**WHAT TO DO:** Quote all of the data exactly as given. Skip every picture it contains.
* START SOURCE MATERIAL *
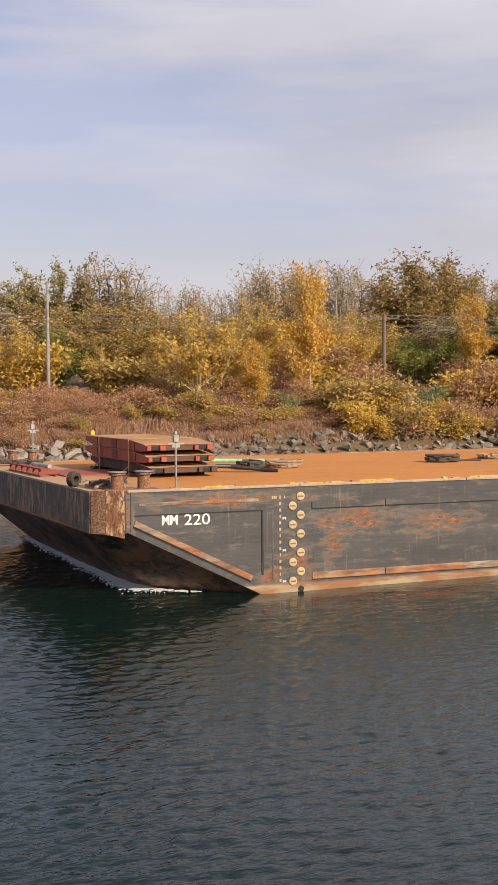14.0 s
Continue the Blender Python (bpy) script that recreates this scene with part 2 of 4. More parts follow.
def water_surface(name, chop):
    n = Nodes(name, 0.03)
    n.colour(n.mix(n.ramp(n.noise(0.05, 3), (0.35, 0.0), (0.65, 1.0)), (0.0035, 0.0120, 0.0085), (0.0045, 0.0125, 0.0115)))
    n.b.inputs["IOR"].default_value = 1.333
    n.b.inputs["Specular Tint"].default_value = (0.80, 0.93, 0.98, 1)
    h1 = n.noise(1.5, 2, 0.5, (0.75, 1.6, 1), (1, 2, 7), 8)
    h2 = n.noise(3.4, 2, 0.55, (0.8, 1.6, 1), (5, 3, 1), -10)
    h3 = n.noise(9.0, 2, 0.5, (0.85, 1.4, 1), (2, 9, 4), 14)
    gust = n.ramp(n.noise(0.11, 3, 0.5, (0.7, 1.3, 1), (3, 1, 2)), (0.36, 0.65), (0.62, 1.15))
    h = n.math("ADD", n.math("MULTIPLY", h1, 0.62), n.math("ADD", n.math("MULTIPLY", h2, 0.52), n.math("MULTIPLY", h3, 0.15)))
    open_reach = n.ramp(n.math("MULTIPLY", n.axis(1), 0.01), (0.42, 0.55), (0.66, 1.0))     # rougher out in midstream
    n.bump(n.math("MULTIPLY", h, n.math("MULTIPLY", gust, open_reach)), 1.0, 0.115 * chop / 0.30)
    return n.m


def leaf_material(name, a, b, c, glow=0.38):
    """Leaves: three colours dealt leaf by leaf, a cast of their own for each plant, light through the blade."""
    n = Nodes(name, 0.6)
    a, b, c = (tuple(min(0.8, 1.13 * q) for q in w) for w in (a, b, c))
    col = n.ramp(n.island(), (0.0, a), (0.5, b), (1.0, c))
    col = n.mix(n.math("MULTIPLY", n.chance(), 0.22), col, tuple(0.55 * q + 0.02 for q in a))
    n.colour(col)
    n.b.inputs["Specular IOR Level"].default_value = 0.25
    tr = n.t.nodes.new("ShaderNodeBsdfTranslucent")
    n.link(col, tr.inputs[0])
    ms = n.t.nodes.new("ShaderNodeMixShader")
    ms.inputs[0].default_value = glow
    n.link(n.b.outputs[0], ms.inputs[1])
    n.link(tr.outputs[0], ms.inputs[2])
    n.link(ms.outputs[0], n.t.nodes["Material Output"].inputs[0])
    return n.m


def bark_material(name, c):
    n = Nodes(name, 0.9)
    a = n.noise(6, 5, 0.6, (1, 1, 0.25))
    n.colour(n.mix(n.ramp(a, (0.3, 0.0), (0.7, 1.0)), tuple(q * 0.55 for q in c), c))
    n.bump(a, 0.5, 0.03)
    return n.m


def ground_material():
    n = Nodes("bank_soil", 0.95)
    a, b = n.noise(0.22, 5, 0.6), n.noise(2.4, 6, 0.65)
    col = n.mix(n.ramp(a, (0.35, 0.0), (0.65, 1.0)), (0.13, 0.075, 0.042), (0.10, 0.085, 0.04))
    col = n.mix(n.ramp(b, (0.4, 0.0), (0.7, 0.8)), col, (0.19, 0.115, 0.06))
    n.colour(col)
    n.bump(b, 0.8, 0.15)
    return n.m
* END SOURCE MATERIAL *
**FULL SOLUTION:**
14.0 s
Continue the Blender Python (bpy) script that recreates this scene with part 2 of 4. More parts follow.
def water_surface(name, chop):
    n = Nodes(name, 0.03)
    n.colour(n.mix(n.ramp(n.noise(0.05, 3), (0.35, 0.0), (0.65, 1.0)), (0.0035, 0.0120, 0.0085), (0.0045, 0.0125, 0.0115)))
    n.b.inputs["IOR"].default_value = 1.333
    n.b.inputs["Specular Tint"].default_value = (0.80, 0.93, 0.98, 1)
    h1 = n.noise(1.5, 2, 0.5, (0.75, 1.6, 1), (1, 2, 7), 8)
    h2 = n.noise(3.4, 2, 0.55, (0.8, 1.6, 1), (5, 3, 1), -10)
    h3 = n.noise(9.0, 2, 0.5, (0.85, 1.4, 1), (2, 9, 4), 14)
    gust = n.ramp(n.noise(0.11, 3, 0.5, (0.7, 1.3, 1), (3, 1, 2)), (0.36, 0.65), (0.62, 1.15))
    h = n.math("ADD", n.math("MULTIPLY", h1, 0.62), n.math("ADD", n.math("MULTIPLY", h2, 0.52), n.math("MULTIPLY", h3, 0.15)))
    open_reach = n.ramp(n.math("MULTIPLY", n.axis(1), 0.01), (0.42, 0.55), (0.66, 1.0))     # rougher out in midstream
    n.bump(n.math("MULTIPLY", h, n.math("MULTIPLY", gust, open_reach)), 1.0, 0.115 * chop / 0.30)
    return n.m


def leaf_material(name, a, b, c, glow=0.38):
    """Leaves: three colours dealt leaf by leaf, a cast of their own for each plant, light through the blade."""
    n = Nodes(name, 0.6)
    a, b, c = (tuple(min(0.8, 1.13 * q) for q in w) for w in (a, b, c))
    col = n.ramp(n.island(), (0.0, a), (0.5, b), (1.0, c))
    col = n.mix(n.math("MULTIPLY", n.chance(), 0.22), col, tuple(0.55 * q + 0.02 for q in a))
    n.colour(col)
    n.b.inputs["Specular IOR Level"].default_value = 0.25
    tr = n.t.nodes.new("ShaderNodeBsdfTranslucent")
    n.link(col, tr.inputs[0])
    ms = n.t.nodes.new("ShaderNodeMixShader")
    ms.inputs[0].default_value = glow
    n.link(n.b.outputs[0], ms.inputs[1])
    n.link(tr.outputs[0], ms.inputs[2])
    n.link(ms.outputs[0], n.t.nodes["Material Output"].inputs[0])
    return n.m


def bark_material(name, c):
    n = Nodes(name, 0.9)
    a = n.noise(6, 5, 0.6, (1, 1, 0.25))
    n.colour(n.mix(n.ramp(a, (0.3, 0.0), (0.7, 1.0)), tuple(q * 0.55 for q in c), c))
    n.bump(a, 0.5, 0.03)
    return n.m


def ground_material():
    n = Nodes("bank_soil", 0.95)
    a, b = n.noise(0.22, 5, 0.6), n.noise(2.4, 6, 0.65)
    col = n.mix(n.ramp(a, (0.35, 0.0), (0.65, 1.0)), (0.13, 0.075, 0.042), (0.10, 0.085, 0.04))
    col = n.mix(n.ramp(b, (0.4, 0.0), (0.7, 0.8)), col, (0.19, 0.115, 0.06))
    n.colour(col)
    n.bump(b, 0.8, 0.15)
    return n.m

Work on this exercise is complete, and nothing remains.